--- BEGIN DATA ---
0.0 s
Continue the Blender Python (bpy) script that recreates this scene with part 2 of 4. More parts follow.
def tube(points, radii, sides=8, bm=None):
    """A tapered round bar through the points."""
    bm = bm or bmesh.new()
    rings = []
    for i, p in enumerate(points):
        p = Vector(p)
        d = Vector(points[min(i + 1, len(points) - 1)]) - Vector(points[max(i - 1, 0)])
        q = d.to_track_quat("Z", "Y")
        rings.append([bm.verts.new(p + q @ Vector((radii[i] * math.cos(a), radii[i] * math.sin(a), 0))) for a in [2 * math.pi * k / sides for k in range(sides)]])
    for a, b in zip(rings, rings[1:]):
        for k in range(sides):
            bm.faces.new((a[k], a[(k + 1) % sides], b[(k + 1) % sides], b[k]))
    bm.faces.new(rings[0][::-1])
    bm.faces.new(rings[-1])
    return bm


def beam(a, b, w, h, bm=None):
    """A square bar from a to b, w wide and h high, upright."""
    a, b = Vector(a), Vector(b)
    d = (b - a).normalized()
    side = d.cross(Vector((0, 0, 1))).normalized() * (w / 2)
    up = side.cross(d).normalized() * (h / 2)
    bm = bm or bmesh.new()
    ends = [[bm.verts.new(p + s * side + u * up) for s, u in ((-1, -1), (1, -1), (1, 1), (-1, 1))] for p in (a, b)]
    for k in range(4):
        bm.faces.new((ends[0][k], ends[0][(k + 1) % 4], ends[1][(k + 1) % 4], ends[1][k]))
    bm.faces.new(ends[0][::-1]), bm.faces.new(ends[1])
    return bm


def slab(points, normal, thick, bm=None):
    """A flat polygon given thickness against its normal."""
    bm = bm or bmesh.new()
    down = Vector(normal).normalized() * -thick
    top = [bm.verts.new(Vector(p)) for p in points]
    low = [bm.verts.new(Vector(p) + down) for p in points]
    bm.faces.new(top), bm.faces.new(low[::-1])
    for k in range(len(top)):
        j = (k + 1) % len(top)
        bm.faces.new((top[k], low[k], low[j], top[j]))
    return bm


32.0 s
--- END DATA ---
Reproduce the entries above exactly.

0.0 s
Continue the Blender Python (bpy) script that recreates this scene with part 2 of 4. More parts follow.
def tube(points, radii, sides=8, bm=None):
    """A tapered round bar through the points."""
    bm = bm or bmesh.new()
    rings = []
    for i, p in enumerate(points):
        p = Vector(p)
        d = Vector(points[min(i + 1, len(points) - 1)]) - Vector(points[max(i - 1, 0)])
        q = d.to_track_quat("Z", "Y")
        rings.append([bm.verts.new(p + q @ Vector((radii[i] * math.cos(a), radii[i] * math.sin(a), 0))) for a in [2 * math.pi * k / sides for k in range(sides)]])
    for a, b in zip(rings, rings[1:]):
        for k in range(sides):
            bm.faces.new((a[k], a[(k + 1) % sides], b[(k + 1) % sides], b[k]))
    bm.faces.new(rings[0][::-1])
    bm.faces.new(rings[-1])
    return bm


def beam(a, b, w, h, bm=None):
    """A square bar from a to b, w wide and h high, upright."""
    a, b = Vector(a), Vector(b)
    d = (b - a).normalized()
    side = d.cross(Vector((0, 0, 1))).normalized() * (w / 2)
    up = side.cross(d).normalized() * (h / 2)
    bm = bm or bmesh.new()
    ends = [[bm.verts.new(p + s * side + u * up) for s, u in ((-1, -1), (1, -1), (1, 1), (-1, 1))] for p in (a, b)]
    for k in range(4):
        bm.faces.new((ends[0][k], ends[0][(k + 1) % 4], ends[1][(k + 1) % 4], ends[1][k]))
    bm.faces.new(ends[0][::-1]), bm.faces.new(ends[1])
    return bm


def slab(points, normal, thick, bm=None):
    """A flat polygon given thickness against its normal."""
    bm = bm or bmesh.new()
    down = Vector(normal).normalized() * -thick
    top = [bm.verts.new(Vector(p)) for p in points]
    low = [bm.verts.new(Vector(p) + down) for p in points]
    bm.faces.new(top), bm.faces.new(low[::-1])
    for k in range(len(top)):
        j = (k + 1) % len(top)
        bm.faces.new((top[k], low[k], low[j], top[j]))
    return bm


32.0 s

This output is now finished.